Ne citons de ceci que deux exemples. Il n’y a à notre connaissance dans tout l’art classique que deux statues représentant un homme nu avec des moustaches : ce sont le Gaulois mourant et le Gaulois du groupe d’Arria et Pœtus. Partout ailleurs, ou bien les figures ont toute la barbe ou bien elles sont imberbes. Ce n’était ni chez les Grecs, ni chez les Romains, la mode de porter la moustache ; dans les statues en question, elle sert justement à caractériser le Barbare. Bien que parmi nous le port de la moustache soit fort ordinaire, on n’en trouve, pour ainsi dire, point d’exemples dans l’art, exception faite des portraits, naturellement.

Elle nous choque dans le nu ; elle fait que nous ne voyons plus simplement l’homme nu, mais l’homme déshabillé, pourquoi ? Parce que nous subissons la mode des anciens Grecs.

Prenons comme second exemple la représentation du nu féminin. On y supprime régulièrement tous les poils. Pourquoi ? Parce que la chose est laide en elle-même ? Non, sans doute, mais parce que chez les Grecs et chez les Romains, comme aujourd’hui encore chez les Orientaux, l’usage contraignait les femmes de s’épiler.
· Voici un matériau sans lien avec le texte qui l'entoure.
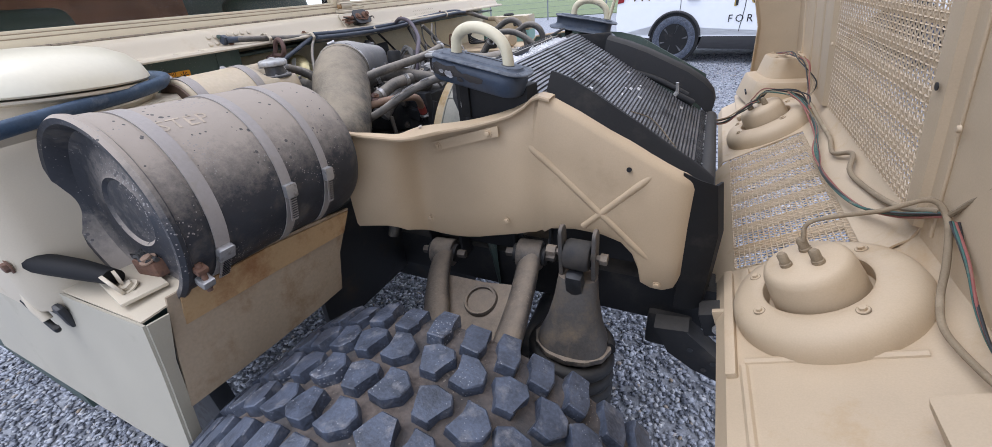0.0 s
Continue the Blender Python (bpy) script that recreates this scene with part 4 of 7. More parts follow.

Nous en avons un témoignage dans les célèbres passages de Martial et d’Ovide.

On en trouve une preuve de plus dans la cent troisième chanson de Bilitis, où l’on signale comme une particularité des prêtresses d’Astarté le fait suivant : « Elles ne s’épilent jamais afin que le sombre triangle de la déesse marque leur ventre comme un temple ».

Quoique la dépilation soit une mode disparue de notre civilisation depuis de longs siècles, l’art l’a conservée et l’a ainsi imposée à l’idéal de beauté de l’homme moderne. Si l’on compare la Vénus du Vatican et la danseuse de Falguière, on verra jusqu’à quel point, non seulement l’individu isolé, mais « l’opinion publique » tout entière se laisse influencer par les apparences.

La statue de Vénus remplit les conditions que nous exigeons d’une figure féminine normale. Chez là danseuse voici ce que nous constatons : l’usage du corset a déterminé un rétrécissement artificiel de la taille, les seins sont mal placés, la position des ; genoux est : défectueuse ; enfin l’articulation du pied est trop forte.